There’s no way I would go back to riding the pressures Silca recommends for me. The ride quality suffers too much. I find Zipp pressures much more to my liking.
I’ve been using hookless 23 IW with 30mm tires or wider, I wasn’t concerned initially. However, the recent incidents and the response from manufacturers leave a lot to be desired.
Low tire pressure shouldn’t be an issue. As mentioned above, for most people 73 PSI is above the recommendation for optimizing performance and you can go way lower if you want more comfort. Hookless are clearly not for those to run higher than that, for whatever reason.
The issue is the safety margins. Precision, tolerances and quality control are not the best in the cycling industry. I don’t trust their standards when catastrophic failure is just millimeters away.
The problem also compounds when safety depends on tire and wheel manufacturers working independently.
Do they test for heat, deformation under load, impacts, speeds, etc? I know they do tests and they don’t want their products failing. However, so many things can go wrong with hookless that I wonder if their tests are outdated.
Hookless have been around for a few years now. The current lineup of Zipp wheels are from 2020 or 2021? Have there been many blowouts before? I know this is hard to document. I’ve seen a few here and there but it seems it’s getting more attention now.
Whether De Gendt hit a rock or not is secondary. Tires shouldn’t come of so easily.
That said, it could also happen with hooked wheels but it’s much harder.
From the top of my head a lot of the tire blowouts (hooked or hookless) are on Vittoria tires. Is that correct?
You should be fine. The high profile incident are using wider rims (25mm IW) AND narrower tires (28mm), a combination that is outside of current ERTO and ISO recommendations.
I’m not sure this is true at smaller tire widths. The Silca calculator, which is in theory performance optimized, will regularly suggest pressures above 73psi for 28mm tires.
It’s not many. It’s small percentages but too high of a percentage when a blowoff while riding might mean crash and/or injury.
Plus we’ve yet to see any tangible benefits to the consumer. They claim cheaper but if it’s $20 per rim, the savings isn’t much nor worth it, IMO, on a $1000-3000 wheelset.
From that link above:
“While I know that hookless really is generally robust in the larger tire sizes as your experience has shown, I will say that in the 100+ tires we’ve tested over the last few years on 40+ wheels, we’ve had 6 blowoffs in tire seating, 3 blowoffs below the 110% ISO test, and 1 blowoff of a wheel just leaning against a wall. Every single one of them was on a hookless rim and following ETRTO guidelines. Or stated from the other side, we’ve never had a hooked tubeless blow off, and that’s from a larger sample size and includes combinations that violate ETRTO in the pursuit of performance gains.”
What is NOT helpful is their tire pressure calculator.
As a 78Kg rider, it tells me to use 79PSI (above the UCI 73PSI guideline).

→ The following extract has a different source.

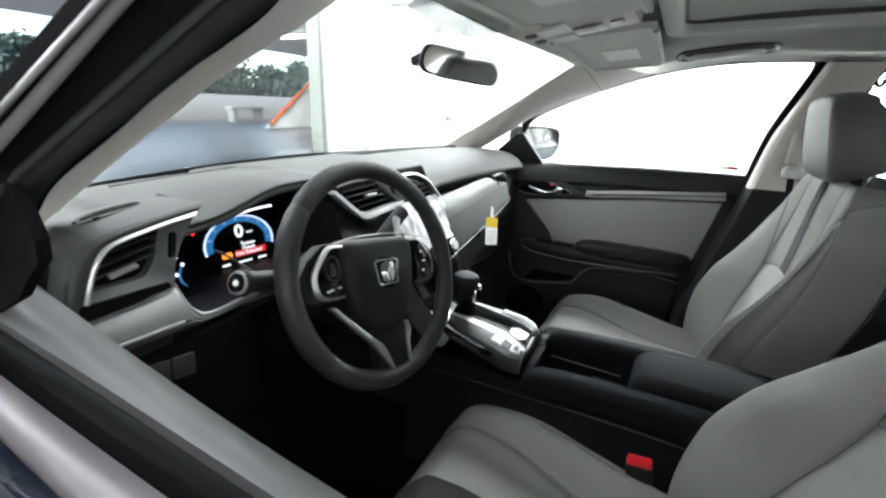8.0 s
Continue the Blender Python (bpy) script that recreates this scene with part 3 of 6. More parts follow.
# seams of the backrest, as places across it at each height: the cushion panel, the shoulder piece and the bolster
T_LOW = [(0.40, 0.585), (0.60, 0.575), (0.70, 0.575), (0.80, 0.595)]
T_PANEL = [(0.79, 0.60), (0.868, 0.60), (0.94, 0.585), (1.0, 0.60), (1.02, 0.635), (1.036, 0.71)]
T_WING = [(0.40, 0.585), (0.60, 0.575), (0.70, 0.575), (0.80, 0.60), (0.868, 0.645), (0.93, 0.735), (0.965, 0.86), (0.985, 0.97), (1.0, 1.06), (1.02, 1.30), (1.03, 1.38)]
Z_WING = [(0.97, 0.985), (1.06, 1.0), (1.30, 1.02), (1.38, 1.03)]


def arc(x):
    """Height of the seam between the upper and lower back panels."""
    return 0.814 - 0.60 * abs(x) ** 1.75


def hatch(fn, nu, nv, rise, pitch_rows, skew):
    """Woven strip: raised diagonal ribs across a surface."""
    def g(u, v):
        p = Vector(fn(u, v))
        ph = v * pitch_rows + u * skew
        return p + Vector((0, 1, 0.25)).normalized() * (rise + 0.0022 * abs(math.sin(math.pi * ph)) ** 0.7)
    return grid(g, nu, nv)


HEAD_PROFILE = [(-0.138, 1.036), (-0.126, 1.047), (-0.117, 1.08), (-0.111, 1.115), (-0.105, 1.15), (-0.101, 1.178), (-0.102, 1.194), (-0.112, 1.204), (-0.130, 1.207), (-0.150, 1.203), (-0.168, 1.193), (-0.186, 1.175), (-0.203, 1.150), (-0.217, 1.120), (-0.227, 1.088), (-0.228, 1.066), (-0.214, 1.051), (-0.184, 1.041), (-0.160, 1.036)]
HEAD_WIDTH = [(1.033, 0.094), (1.042, 0.105), (1.058, 0.112), (1.09, 0.116), (1.125, 0.115), (1.158, 0.109), (1.18, 0.102), (1.197, 0.094), (1.21, 0.085)]


def headrest_mesh(put):
    """A wedge-shaped head rest: a wrapped middle and two side gussets sewn along a groove."""
    ring = [(0, *p) for p in HEAD_PROFILE]
    k = len(ring)
    prof = []
    for i in range(k):
        q = [ring[(i - 1) % k], ring[i], ring[(i + 1) % k], ring[(i + 2) % k]]
        prof += [poly_at(q, (1 + j / 5) / 3) for j in range(5)]
    cy, cz = -0.168, 1.115
    half = [(0.0, 1.0), (0.25, 1.0), (0.5, 1.0), (0.70, 1.0), (0.80, 1.0), (0.87, 0.999), (0.905, 0.997), (0.925, 0.993), (0.936, 0.986), (0.9395, 0.970), (0.9405, 0.964), (0.943, 0.974), (0.950, 0.978), (0.962, 0.972), (0.975, 0.957), (0.988, 0.928), (0.999, 0.88), (1.009, 0.78), (1.017, 0.62), (1.023, 0.42), (1.026, 0.2), (1.027, 0.08)]
    st = [(-a, b) for a, b in half[:0:-1]] + half
    rings = []
    for x, m in st:
        row = []
        for p in prof:
            y, z = cy + (p.y - cy) * m, cz + (p.z - cz) * m
            z -= 0.003 * abs(x) ** 5 * m * max(0.0, (z - cz) / 0.09)
            bow = 0.007 * x * x * m * m * (1 if p.y > cy else -0.4)
            row.append(put(Vector((x * lerp_table(HEAD_WIDTH, z), y - bow, z))))
        rings.append(row)
    return loft(rings)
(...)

It also tells me that “for all Giant tires this minimum (MIN) pressure can now be defined as 70 psi (4.8 bar) for 23C & 25C tires, 50 psi (3.4 bar) for 28C tires and 45 psi (3.1 bar) for 32C tires . Never inflate to less than the MIN pressure.”

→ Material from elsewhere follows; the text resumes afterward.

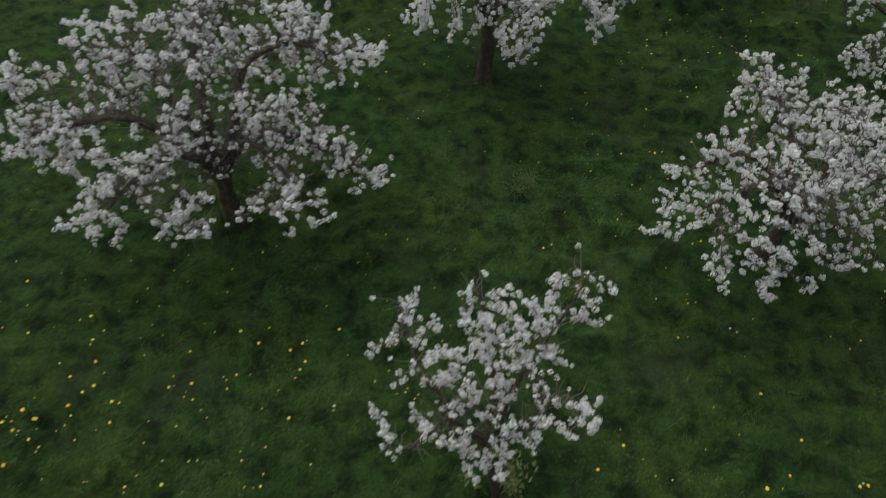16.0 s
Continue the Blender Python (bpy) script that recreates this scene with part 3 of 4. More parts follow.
ORCHARD.append(("old fruit tree in full white blossom on the meadow", 0.7, (3.70, 0.60), (3.75, 0.60, 1.15), 0.15, (0.6, 1), [
    (3.60, 1.65, 3.56, 0.22), (3.91, 0.60, 3.40, 0.55), (3.85, 1.73, 3.28, 0.22), (3.08, 0.49, 3.04, 0.55), (4.52, 0.89, 2.98, 0.55), (4.10, -0.28, 2.82, 0.55), (5.07, -0.08, 2.60, 0.55), (4.46, 1.86, 2.60, 0.55), (2.56, 1.43, 2.58, 0.55), (2.82, -0.42, 2.58, 0.55), (2.26, 0.18, 2.46, 0.55), (4.56, -0.83, 2.42, 0.55)],
    [(3.16, 1.95, 2.39, 0.22), (5.15, 1.31, 2.25, 0.55), (3.65, -1.19, 2.20, 0.55), (5.63, -0.09, 1.97, 0.55), (2.00, 1.57, 1.87, 0.55), (5.01, -1.11, 1.76, 0.55), (5.91, 0.60, 1.69, 0.55), (2.08, -0.88, 1.63, 0.55), (1.60, 0.97, 1.55, 0.55), (3.89, -1.64, 1.41, 0.55), (1.44, 0.21, 1.39, 0.55)]))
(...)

So, my bike came stock with a tire / wheel combo owned and manufactured by Giant and I have a 3PSI window between the minimum and maximum pressure.
Interesting fair enough. I guess the next obvious question…is the blowoff rate significantly worse than with hooks, or even with tubes on standard rims? I don’t know the answers…I wouldnt even speculate. Just saying that nothing is ever perfect…
I am not saying it isnt possible, but I have not had a tire blow off a hooked rim.
I run my current tubless road tires that are hooked with a 21mm ID and 25mm continental tires at 85psi R and 83psi F respectively and do not have issues with them.
I’ve been riding road bikes for 40+ years and have never blown a tire off of a hooked rim using normal pressures -even 120psi because we used to think that was fast back in the day.
Yes, that’s a shortcoming of hookless but it’s something still within your control. Not ideal but it’s something you can deal with.
The main problem, in my opinion, is if:
You do everything right but there’s still a chance of failure.
The tolerances and QC in the cycling industry are not good enough to have such a small margin of error.
Manufacturers not taking the steps to prevent consumers from making potentially catastrophic mistakes. Like the example above where the stock components only left 3 psi of margin while most pressure gauges will have higher margins of error.
I am not actually convinced they are slower. This is quite difficult to determine conclusively. But, I will say that my power data does not reflect any major loss in performance with the tires I run by having them inflated to favor comfort a bit. I am not sure why Silca is actually an authority on this anyway. They are a small company with limited resources, so how much testing could they have done to come up with this data?